◆ INFORMATION SHOWN

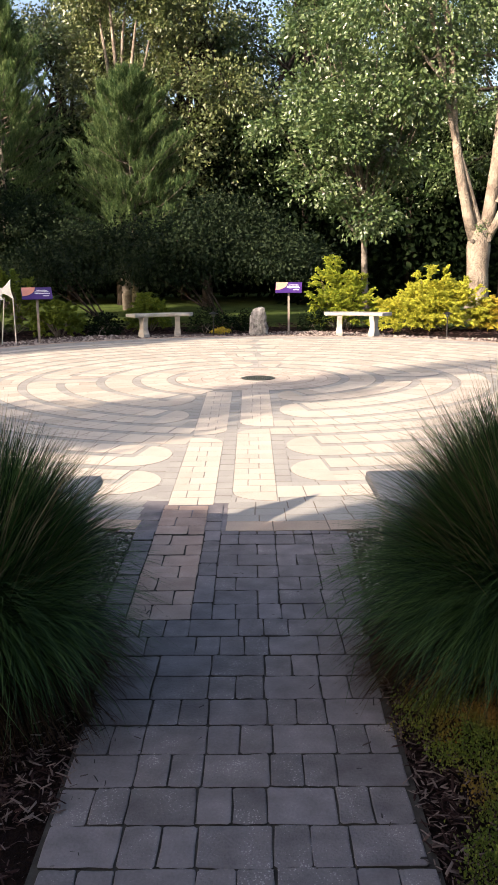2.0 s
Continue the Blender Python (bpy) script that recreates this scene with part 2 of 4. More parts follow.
def add_tube(bm, points, radii, sides=8):
    rings = []
    pts = [Vector(p) for p in points]
    for i, p in enumerate(pts):
        d = (pts[min(i + 1, len(pts) - 1)] - pts[max(i - 1, 0)]).normalized()
        a = d.cross(Vector((0.31, 0.95, 0.05))).normalized() if abs(d.y) < 0.9 else d.cross(Vector((1, 0, 0))).normalized()
        b = d.cross(a)
        rings.append([bm.verts.new(p + (a * math.cos(2 * math.pi * k / sides) + b * math.sin(2 * math.pi * k / sides)) * radii[i])
                      for k in range(sides)])
    for r0, r1 in zip(rings, rings[1:]):
        for k in range(sides):
            bm.faces.new((r0[k], r0[(k + 1) % sides], r1[(k + 1) % sides], r1[k]))
    bm.faces.new(rings[0][::-1])
    bm.faces.new(rings[-1])
    bmesh.ops.recalc_face_normals(bm, faces=bm.faces)


def box(sx, sy, sz, at=(0, 0, 0), bevel=0.0, m=None):
    bm = bmesh.new()
    bmesh.ops.create_cube(bm, size=1.0)
    for v in bm.verts:
        v.co = Vector((v.co.x * sx, v.co.y * sy, v.co.z * sz)) + Vector(at)
    if bevel:
        bmesh.ops.bevel(bm, geom=bm.edges[:], offset=bevel, segments=2, affect="EDGES", profile=0.6)
    if m is not None:
        bm.transform(m)
    return bm


def lathe(profile, sides=28):
    bm = bmesh.new()
    rings = [[bm.verts.new((r * math.cos(2 * math.pi * k / sides), r * math.sin(2 * math.pi * k / sides), z)) for k in range(sides)]
             for r, z in profile]
    for a, b in zip(rings, rings[1:]):
        for k in range(sides):
            bm.faces.new((a[k], a[(k + 1) % sides], b[(k + 1) % sides], b[k]))
    bm.faces.new(rings[0][::-1])
    bm.faces.new(rings[-1])
    return bm


def slab_arrays(poly, top, depth=0.03, chamfer=0.0045):
    """A paver: the outline poly (counter-clockwise, 2D), chamfered at its top edge."""
    p = np.asarray(poly, float)
    c = p.mean(0)
    d = p - c
    inner = c + d * (1 - chamfer / np.maximum(np.linalg.norm(d, axis=1, keepdims=True), 0.02) * 1.3)
    n = len(p)
    v = np.vstack([np.c_[p, np.full(n, top - depth)], np.c_[p, np.full(n, top - chamfer * 0.6)], np.c_[inner, np.full(n, top)]])
    f = []
    for i in range(n):
        j = (i + 1) % n
        f.append((i, j, n + j, n + i))
        f.append((n + i, n + j, 2 * n + j, 2 * n + i))
    return v, f, tuple(range(2 * n, 3 * n))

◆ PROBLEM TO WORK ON
Please transcribe the material above exactly as written. Leave the pictures out.

◆ ANSWER FOR THE TASK
2.0 s
Continue the Blender Python (bpy) script that recreates this scene with part 2 of 4. More parts follow.
def add_tube(bm, points, radii, sides=8):
    rings = []
    pts = [Vector(p) for p in points]
    for i, p in enumerate(pts):
        d = (pts[min(i + 1, len(pts) - 1)] - pts[max(i - 1, 0)]).normalized()
        a = d.cross(Vector((0.31, 0.95, 0.05))).normalized() if abs(d.y) < 0.9 else d.cross(Vector((1, 0, 0))).normalized()
        b = d.cross(a)
        rings.append([bm.verts.new(p + (a * math.cos(2 * math.pi * k / sides) + b * math.sin(2 * math.pi * k / sides)) * radii[i])
                      for k in range(sides)])
    for r0, r1 in zip(rings, rings[1:]):
        for k in range(sides):
            bm.faces.new((r0[k], r0[(k + 1) % sides], r1[(k + 1) % sides], r1[k]))
    bm.faces.new(rings[0][::-1])
    bm.faces.new(rings[-1])
    bmesh.ops.recalc_face_normals(bm, faces=bm.faces)


def box(sx, sy, sz, at=(0, 0, 0), bevel=0.0, m=None):
    bm = bmesh.new()
    bmesh.ops.create_cube(bm, size=1.0)
    for v in bm.verts:
        v.co = Vector((v.co.x * sx, v.co.y * sy, v.co.z * sz)) + Vector(at)
    if bevel:
        bmesh.ops.bevel(bm, geom=bm.edges[:], offset=bevel, segments=2, affect="EDGES", profile=0.6)
    if m is not None:
        bm.transform(m)
    return bm


def lathe(profile, sides=28):
    bm = bmesh.new()
    rings = [[bm.verts.new((r * math.cos(2 * math.pi * k / sides), r * math.sin(2 * math.pi * k / sides), z)) for k in range(sides)]
             for r, z in profile]
    for a, b in zip(rings, rings[1:]):
        for k in range(sides):
            bm.faces.new((a[k], a[(k + 1) % sides], b[(k + 1) % sides], b[k]))
    bm.faces.new(rings[0][::-1])
    bm.faces.new(rings[-1])
    return bm


def slab_arrays(poly, top, depth=0.03, chamfer=0.0045):
    """A paver: the outline poly (counter-clockwise, 2D), chamfered at its top edge."""
    p = np.asarray(poly, float)
    c = p.mean(0)
    d = p - c
    inner = c + d * (1 - chamfer / np.maximum(np.linalg.norm(d, axis=1, keepdims=True), 0.02) * 1.3)
    n = len(p)
    v = np.vstack([np.c_[p, np.full(n, top - depth)], np.c_[p, np.full(n, top - chamfer * 0.6)], np.c_[inner, np.full(n, top)]])
    f = []
    for i in range(n):
        j = (i + 1) % n
        f.append((i, j, n + j, n + i))
        f.append((n + i, n + j, 2 * n + j, 2 * n + i))
    return v, f, tuple(range(2 * n, 3 * n))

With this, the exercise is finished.